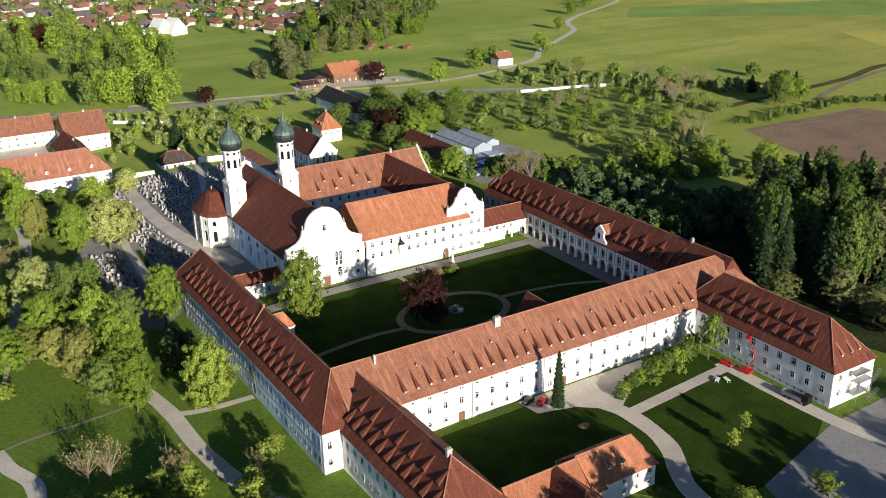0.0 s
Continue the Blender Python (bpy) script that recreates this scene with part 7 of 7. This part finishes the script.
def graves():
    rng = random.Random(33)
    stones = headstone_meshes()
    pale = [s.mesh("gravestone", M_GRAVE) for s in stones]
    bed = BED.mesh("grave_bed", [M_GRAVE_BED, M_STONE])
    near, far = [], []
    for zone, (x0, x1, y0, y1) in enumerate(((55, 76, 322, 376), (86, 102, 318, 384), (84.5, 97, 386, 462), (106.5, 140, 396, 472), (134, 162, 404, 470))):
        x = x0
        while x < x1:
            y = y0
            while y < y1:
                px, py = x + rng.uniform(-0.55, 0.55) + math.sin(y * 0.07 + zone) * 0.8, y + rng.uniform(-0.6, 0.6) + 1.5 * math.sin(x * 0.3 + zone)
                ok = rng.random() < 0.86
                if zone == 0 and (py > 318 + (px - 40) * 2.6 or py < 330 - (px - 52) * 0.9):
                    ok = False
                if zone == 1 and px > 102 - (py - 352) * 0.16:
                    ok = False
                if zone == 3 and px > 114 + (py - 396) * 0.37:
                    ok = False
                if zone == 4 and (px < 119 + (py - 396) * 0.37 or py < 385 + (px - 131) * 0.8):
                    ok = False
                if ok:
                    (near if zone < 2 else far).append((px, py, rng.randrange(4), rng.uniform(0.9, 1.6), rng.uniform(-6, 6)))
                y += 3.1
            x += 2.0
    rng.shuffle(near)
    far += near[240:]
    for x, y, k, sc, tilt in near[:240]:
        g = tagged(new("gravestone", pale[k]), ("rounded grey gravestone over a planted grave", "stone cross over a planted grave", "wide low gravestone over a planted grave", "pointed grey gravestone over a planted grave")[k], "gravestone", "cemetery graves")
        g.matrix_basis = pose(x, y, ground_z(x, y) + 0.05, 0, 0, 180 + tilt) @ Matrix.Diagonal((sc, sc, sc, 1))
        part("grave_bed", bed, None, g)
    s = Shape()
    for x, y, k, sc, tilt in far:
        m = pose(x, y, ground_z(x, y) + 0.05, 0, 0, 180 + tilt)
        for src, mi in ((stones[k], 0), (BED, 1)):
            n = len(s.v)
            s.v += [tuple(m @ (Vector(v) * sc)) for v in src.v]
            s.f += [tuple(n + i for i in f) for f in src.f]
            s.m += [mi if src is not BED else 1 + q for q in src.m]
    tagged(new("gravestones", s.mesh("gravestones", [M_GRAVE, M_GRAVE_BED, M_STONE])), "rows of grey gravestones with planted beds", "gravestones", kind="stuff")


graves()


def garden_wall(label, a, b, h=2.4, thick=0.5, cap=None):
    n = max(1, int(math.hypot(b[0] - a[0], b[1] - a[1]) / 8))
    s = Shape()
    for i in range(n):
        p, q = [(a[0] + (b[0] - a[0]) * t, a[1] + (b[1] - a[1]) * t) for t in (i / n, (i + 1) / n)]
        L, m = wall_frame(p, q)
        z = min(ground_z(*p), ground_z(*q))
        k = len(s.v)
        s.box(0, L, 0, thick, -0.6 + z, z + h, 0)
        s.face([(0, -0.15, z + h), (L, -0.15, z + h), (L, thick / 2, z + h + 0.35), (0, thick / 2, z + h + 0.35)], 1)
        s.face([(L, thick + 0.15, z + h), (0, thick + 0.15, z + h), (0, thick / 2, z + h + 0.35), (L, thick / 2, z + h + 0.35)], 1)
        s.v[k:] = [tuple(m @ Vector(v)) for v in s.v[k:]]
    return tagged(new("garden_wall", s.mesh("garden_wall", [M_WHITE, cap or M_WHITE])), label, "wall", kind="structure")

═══

Extract the full listing above verbatim; pictures are to be left out of the copy.

0.0 s
Continue the Blender Python (bpy) script that recreates this scene with part 7 of 7. This part finishes the script.
def graves():
    rng = random.Random(33)
    stones = headstone_meshes()
    pale = [s.mesh("gravestone", M_GRAVE) for s in stones]
    bed = BED.mesh("grave_bed", [M_GRAVE_BED, M_STONE])
    near, far = [], []
    for zone, (x0, x1, y0, y1) in enumerate(((55, 76, 322, 376), (86, 102, 318, 384), (84.5, 97, 386, 462), (106.5, 140, 396, 472), (134, 162, 404, 470))):
        x = x0
        while x < x1:
            y = y0
            while y < y1:
                px, py = x + rng.uniform(-0.55, 0.55) + math.sin(y * 0.07 + zone) * 0.8, y + rng.uniform(-0.6, 0.6) + 1.5 * math.sin(x * 0.3 + zone)
                ok = rng.random() < 0.86
                if zone == 0 and (py > 318 + (px - 40) * 2.6 or py < 330 - (px - 52) * 0.9):
                    ok = False
                if zone == 1 and px > 102 - (py - 352) * 0.16:
                    ok = False
                if zone == 3 and px > 114 + (py - 396) * 0.37:
                    ok = False
                if zone == 4 and (px < 119 + (py - 396) * 0.37 or py < 385 + (px - 131) * 0.8):
                    ok = False
                if ok:
                    (near if zone < 2 else far).append((px, py, rng.randrange(4), rng.uniform(0.9, 1.6), rng.uniform(-6, 6)))
                y += 3.1
            x += 2.0
    rng.shuffle(near)
    far += near[240:]
    for x, y, k, sc, tilt in near[:240]:
        g = tagged(new("gravestone", pale[k]), ("rounded grey gravestone over a planted grave", "stone cross over a planted grave", "wide low gravestone over a planted grave", "pointed grey gravestone over a planted grave")[k], "gravestone", "cemetery graves")
        g.matrix_basis = pose(x, y, ground_z(x, y) + 0.05, 0, 0, 180 + tilt) @ Matrix.Diagonal((sc, sc, sc, 1))
        part("grave_bed", bed, None, g)
    s = Shape()
    for x, y, k, sc, tilt in far:
        m = pose(x, y, ground_z(x, y) + 0.05, 0, 0, 180 + tilt)
        for src, mi in ((stones[k], 0), (BED, 1)):
            n = len(s.v)
            s.v += [tuple(m @ (Vector(v) * sc)) for v in src.v]
            s.f += [tuple(n + i for i in f) for f in src.f]
            s.m += [mi if src is not BED else 1 + q for q in src.m]
    tagged(new("gravestones", s.mesh("gravestones", [M_GRAVE, M_GRAVE_BED, M_STONE])), "rows of grey gravestones with planted beds", "gravestones", kind="stuff")


graves()


def garden_wall(label, a, b, h=2.4, thick=0.5, cap=None):
    n = max(1, int(math.hypot(b[0] - a[0], b[1] - a[1]) / 8))
    s = Shape()
    for i in range(n):
        p, q = [(a[0] + (b[0] - a[0]) * t, a[1] + (b[1] - a[1]) * t) for t in (i / n, (i + 1) / n)]
        L, m = wall_frame(p, q)
        z = min(ground_z(*p), ground_z(*q))
        k = len(s.v)
        s.box(0, L, 0, thick, -0.6 + z, z + h, 0)
        s.face([(0, -0.15, z + h), (L, -0.15, z + h), (L, thick / 2, z + h + 0.35), (0, thick / 2, z + h + 0.35)], 1)
        s.face([(L, thick + 0.15, z + h), (0, thick + 0.15, z + h), (0, thick / 2, z + h + 0.35), (L, thick / 2, z + h + 0.35)], 1)
        s.v[k:] = [tuple(m @ Vector(v)) for v in s.v[k:]]
    return tagged(new("garden_wall", s.mesh("garden_wall", [M_WHITE, cap or M_WHITE])), label, "wall", kind="structure")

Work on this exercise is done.